• **Directions**:
Pick out the lines below that include the string "pose".

--- Provided material ---

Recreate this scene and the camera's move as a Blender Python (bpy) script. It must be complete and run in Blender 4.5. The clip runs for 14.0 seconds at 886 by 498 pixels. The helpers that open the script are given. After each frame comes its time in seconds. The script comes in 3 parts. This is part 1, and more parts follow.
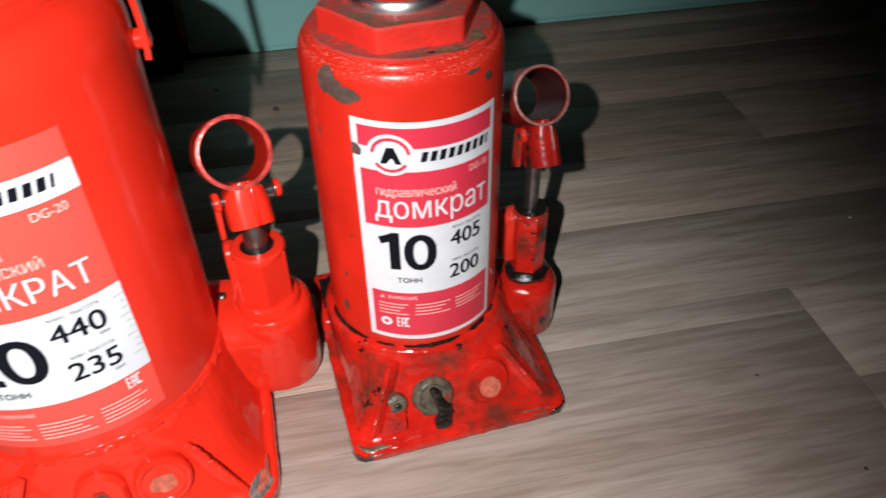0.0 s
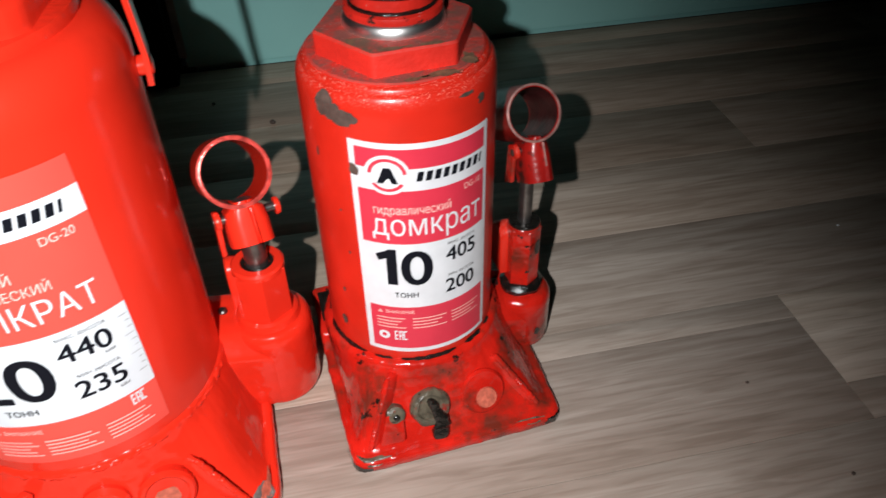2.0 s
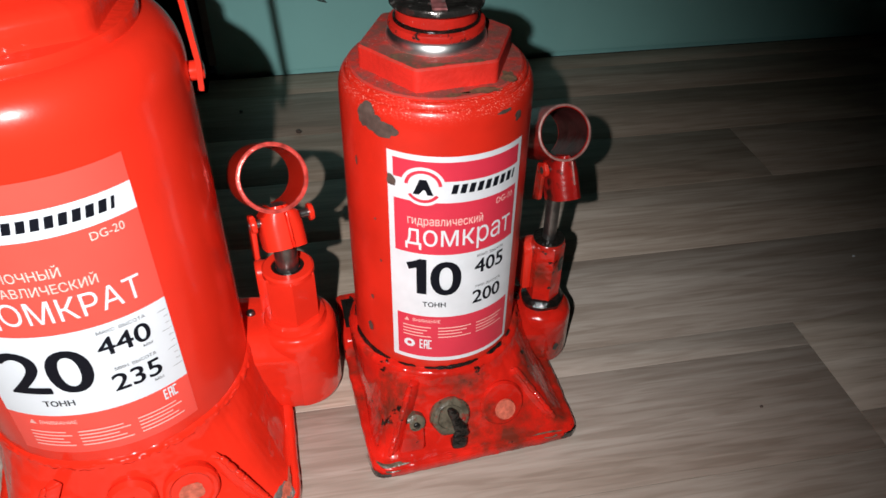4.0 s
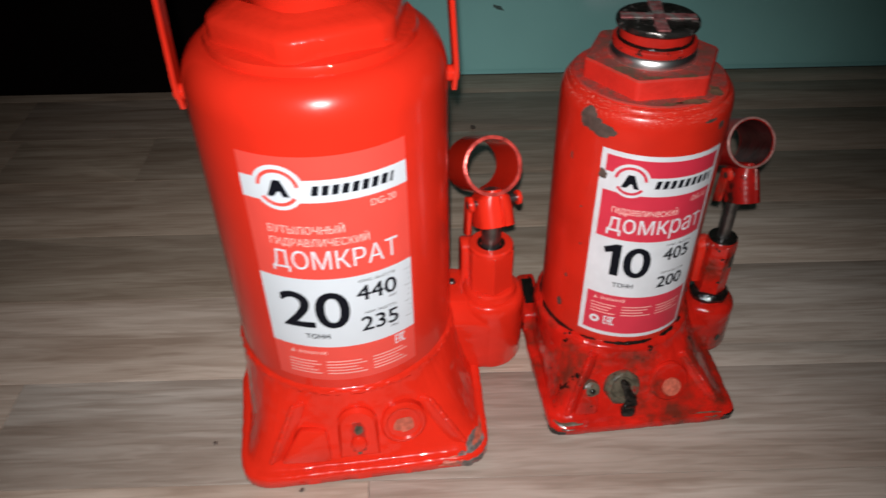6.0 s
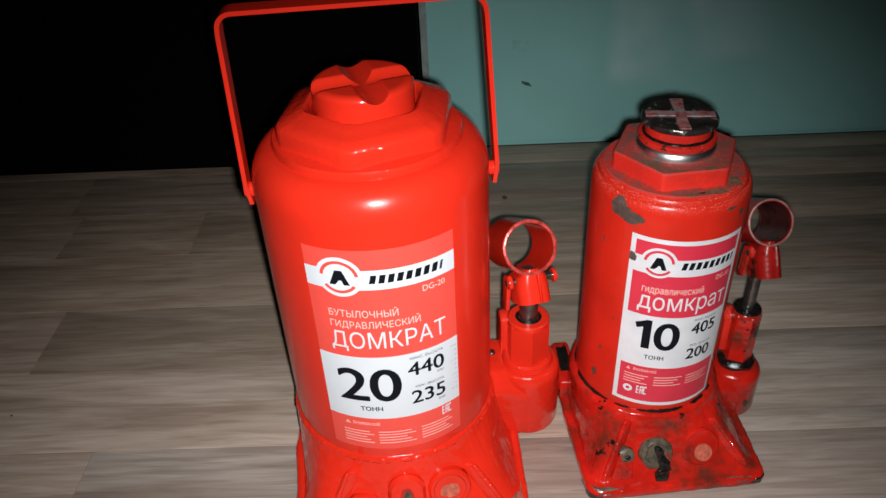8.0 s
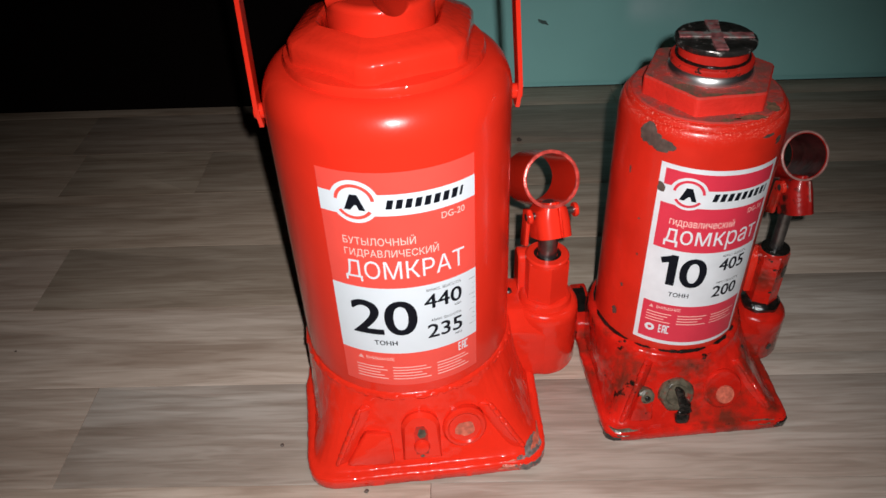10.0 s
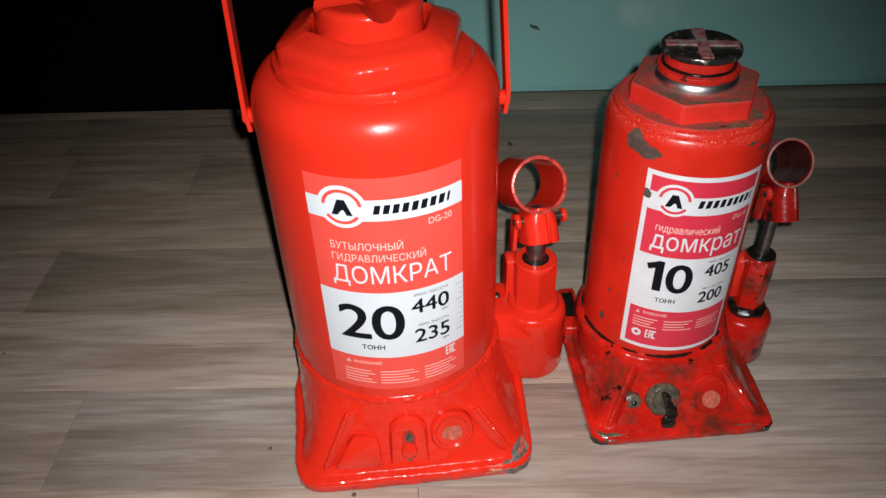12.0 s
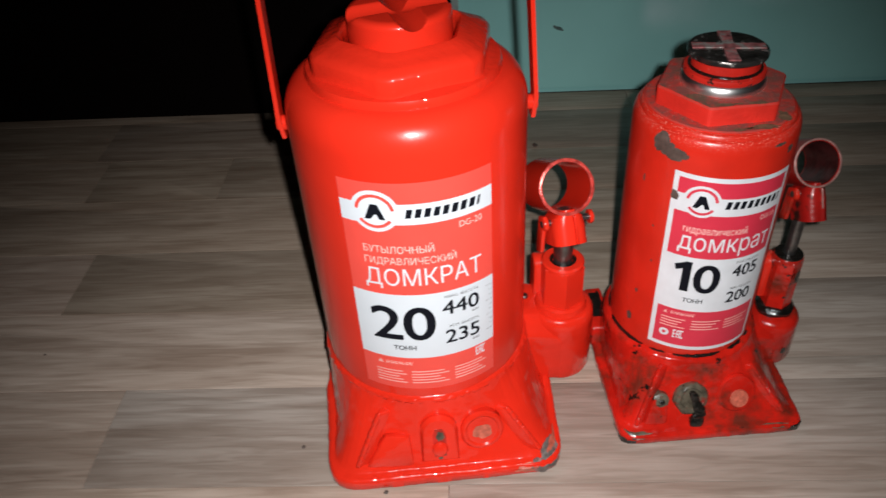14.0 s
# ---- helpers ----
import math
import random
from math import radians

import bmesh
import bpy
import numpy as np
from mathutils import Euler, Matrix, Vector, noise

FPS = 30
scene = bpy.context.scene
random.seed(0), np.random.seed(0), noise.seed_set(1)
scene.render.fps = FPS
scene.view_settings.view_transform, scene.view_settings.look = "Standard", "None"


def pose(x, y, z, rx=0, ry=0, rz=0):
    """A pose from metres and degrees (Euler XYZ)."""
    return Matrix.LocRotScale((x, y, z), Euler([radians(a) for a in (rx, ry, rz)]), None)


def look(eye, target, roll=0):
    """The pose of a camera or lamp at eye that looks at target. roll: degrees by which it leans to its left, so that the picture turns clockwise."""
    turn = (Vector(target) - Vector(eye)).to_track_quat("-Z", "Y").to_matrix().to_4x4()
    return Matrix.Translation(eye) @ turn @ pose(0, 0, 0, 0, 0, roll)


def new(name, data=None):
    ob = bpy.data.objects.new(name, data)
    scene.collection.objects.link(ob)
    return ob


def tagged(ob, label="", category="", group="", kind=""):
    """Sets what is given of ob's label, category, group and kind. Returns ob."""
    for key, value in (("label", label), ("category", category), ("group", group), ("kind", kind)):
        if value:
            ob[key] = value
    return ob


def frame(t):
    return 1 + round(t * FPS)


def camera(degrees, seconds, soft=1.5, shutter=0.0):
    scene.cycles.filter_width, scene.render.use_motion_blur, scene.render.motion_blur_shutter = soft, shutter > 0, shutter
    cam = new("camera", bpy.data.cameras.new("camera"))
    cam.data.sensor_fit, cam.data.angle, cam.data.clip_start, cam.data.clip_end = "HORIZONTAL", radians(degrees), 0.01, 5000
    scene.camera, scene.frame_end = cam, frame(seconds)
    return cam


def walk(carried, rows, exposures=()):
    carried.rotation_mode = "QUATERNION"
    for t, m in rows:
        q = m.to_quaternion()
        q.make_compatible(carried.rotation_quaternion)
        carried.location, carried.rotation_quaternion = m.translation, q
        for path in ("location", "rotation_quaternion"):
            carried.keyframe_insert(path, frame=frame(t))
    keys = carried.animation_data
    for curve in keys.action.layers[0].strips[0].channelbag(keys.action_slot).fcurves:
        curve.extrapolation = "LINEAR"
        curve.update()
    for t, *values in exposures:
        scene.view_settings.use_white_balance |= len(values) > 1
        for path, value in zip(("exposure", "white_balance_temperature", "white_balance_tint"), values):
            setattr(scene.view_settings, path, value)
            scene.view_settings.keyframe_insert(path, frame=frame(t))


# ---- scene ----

---

• **Exercise result**:
def pose(x, y, z, rx=0, ry=0, rz=0):
    """A pose from metres and degrees (Euler XYZ)."""
    """The pose of a camera or lamp at eye that looks at target. roll: degrees by which it leans to its left, so that the picture turns clockwise."""
    return Matrix.Translation(eye) @ turn @ pose(0, 0, 0, 0, 0, roll)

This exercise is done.